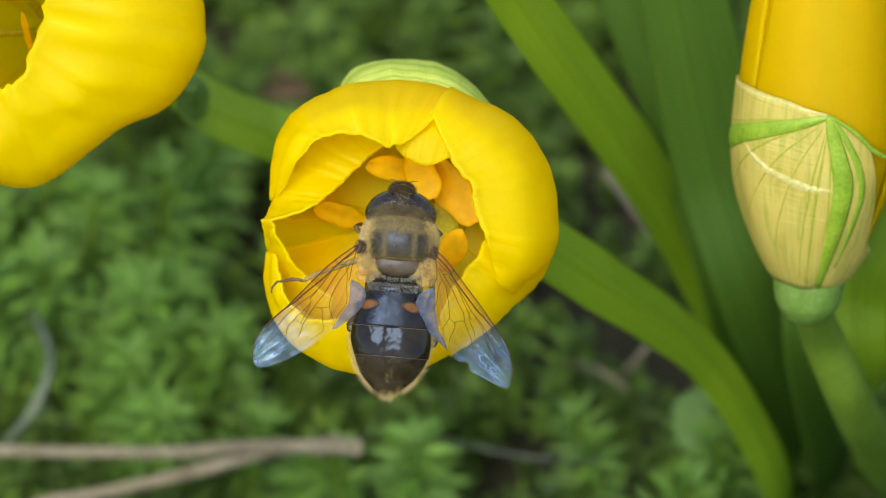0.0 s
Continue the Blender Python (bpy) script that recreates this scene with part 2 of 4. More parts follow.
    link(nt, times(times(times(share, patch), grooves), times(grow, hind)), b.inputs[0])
    link(nt, skin.outputs[0], b.inputs[1])
    link(nt, a.outputs[0], b.inputs[2])
    link(nt, b.outputs[0], nodes["Material Output"].inputs["Surface"])
    return m


def milky_film(name, pale, blue, through=0.5):
    """Half-clear milky skin with fine ridges and a cool gloss."""
    m, nt, nodes, p = nodes_of(name)
    tc = nodes.new("ShaderNodeTexCoord")
    wav = nodes.new("ShaderNodeTexWave")
    wav.wave_type, wav.bands_direction = "BANDS", "Y"
    link(nt, tc.outputs["Object"], wav.inputs["Vector"])
    wav.inputs["Scale"].default_value, wav.inputs["Distortion"].default_value = 4300.0, 15.0
    wav.inputs["Detail"].default_value, wav.inputs["Detail Scale"].default_value = 2.0, 1.3
    cloud = noise_node(nt, 900.0, 3)
    ridge = mix(nt, 0.45, wav.outputs["Color"], cloud.outputs["Fac"])
    col = mix(nt, 0.28, ramp(nt, cloud.outputs["Fac"], [(0.42, blue), (0.6, pale)]), ramp(nt, wav.outputs["Fac"], [(0.1, tuple(0.45 * c for c in blue)), (0.6, pale)]))
    link(nt, col, p.inputs["Base Color"])
    p.inputs["Roughness"].default_value, p.inputs["Specular IOR Level"].default_value = 0.3, 0.5
    link(nt, bump(nt, ridge, 0.8, 0.00012), p.inputs["Normal"])
    tr = nodes.new("ShaderNodeBsdfTranslucent")
    link(nt, col, tr.inputs["Color"])
    clear = nodes.new("ShaderNodeBsdfTransparent")
    clear.inputs["Color"].default_value = (0.9, 0.88, 0.86, 1)
    a, b = nodes.new("ShaderNodeMixShader"), nodes.new("ShaderNodeMixShader")
    a.inputs[0].default_value, b.inputs[0].default_value = 0.25, through
    link(nt, p.outputs[0], a.inputs[1])
    link(nt, tr.outputs[0], a.inputs[2])
    link(nt, a.outputs[0], b.inputs[1])
    link(nt, clear.outputs[0], b.inputs[2])
    link(nt, b.outputs[0], nodes["Material Output"].inputs["Surface"])
    return m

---

What the task requires:
Copy the whole listing above word for word but do not carry over the pictures.

Response to the exercise:
0.0 s
Continue the Blender Python (bpy) script that recreates this scene with part 2 of 4. More parts follow.
    link(nt, times(times(times(share, patch), grooves), times(grow, hind)), b.inputs[0])
    link(nt, skin.outputs[0], b.inputs[1])
    link(nt, a.outputs[0], b.inputs[2])
    link(nt, b.outputs[0], nodes["Material Output"].inputs["Surface"])
    return m


def milky_film(name, pale, blue, through=0.5):
    """Half-clear milky skin with fine ridges and a cool gloss."""
    m, nt, nodes, p = nodes_of(name)
    tc = nodes.new("ShaderNodeTexCoord")
    wav = nodes.new("ShaderNodeTexWave")
    wav.wave_type, wav.bands_direction = "BANDS", "Y"
    link(nt, tc.outputs["Object"], wav.inputs["Vector"])
    wav.inputs["Scale"].default_value, wav.inputs["Distortion"].default_value = 4300.0, 15.0
    wav.inputs["Detail"].default_value, wav.inputs["Detail Scale"].default_value = 2.0, 1.3
    cloud = noise_node(nt, 900.0, 3)
    ridge = mix(nt, 0.45, wav.outputs["Color"], cloud.outputs["Fac"])
    col = mix(nt, 0.28, ramp(nt, cloud.outputs["Fac"], [(0.42, blue), (0.6, pale)]), ramp(nt, wav.outputs["Fac"], [(0.1, tuple(0.45 * c for c in blue)), (0.6, pale)]))
    link(nt, col, p.inputs["Base Color"])
    p.inputs["Roughness"].default_value, p.inputs["Specular IOR Level"].default_value = 0.3, 0.5
    link(nt, bump(nt, ridge, 0.8, 0.00012), p.inputs["Normal"])
    tr = nodes.new("ShaderNodeBsdfTranslucent")
    link(nt, col, tr.inputs["Color"])
    clear = nodes.new("ShaderNodeBsdfTransparent")
    clear.inputs["Color"].default_value = (0.9, 0.88, 0.86, 1)
    a, b = nodes.new("ShaderNodeMixShader"), nodes.new("ShaderNodeMixShader")
    a.inputs[0].default_value, b.inputs[0].default_value = 0.25, through
    link(nt, p.outputs[0], a.inputs[1])
    link(nt, tr.outputs[0], a.inputs[2])
    link(nt, a.outputs[0], b.inputs[1])
    link(nt, clear.outputs[0], b.inputs[2])
    link(nt, b.outputs[0], nodes["Material Output"].inputs["Surface"])
    return m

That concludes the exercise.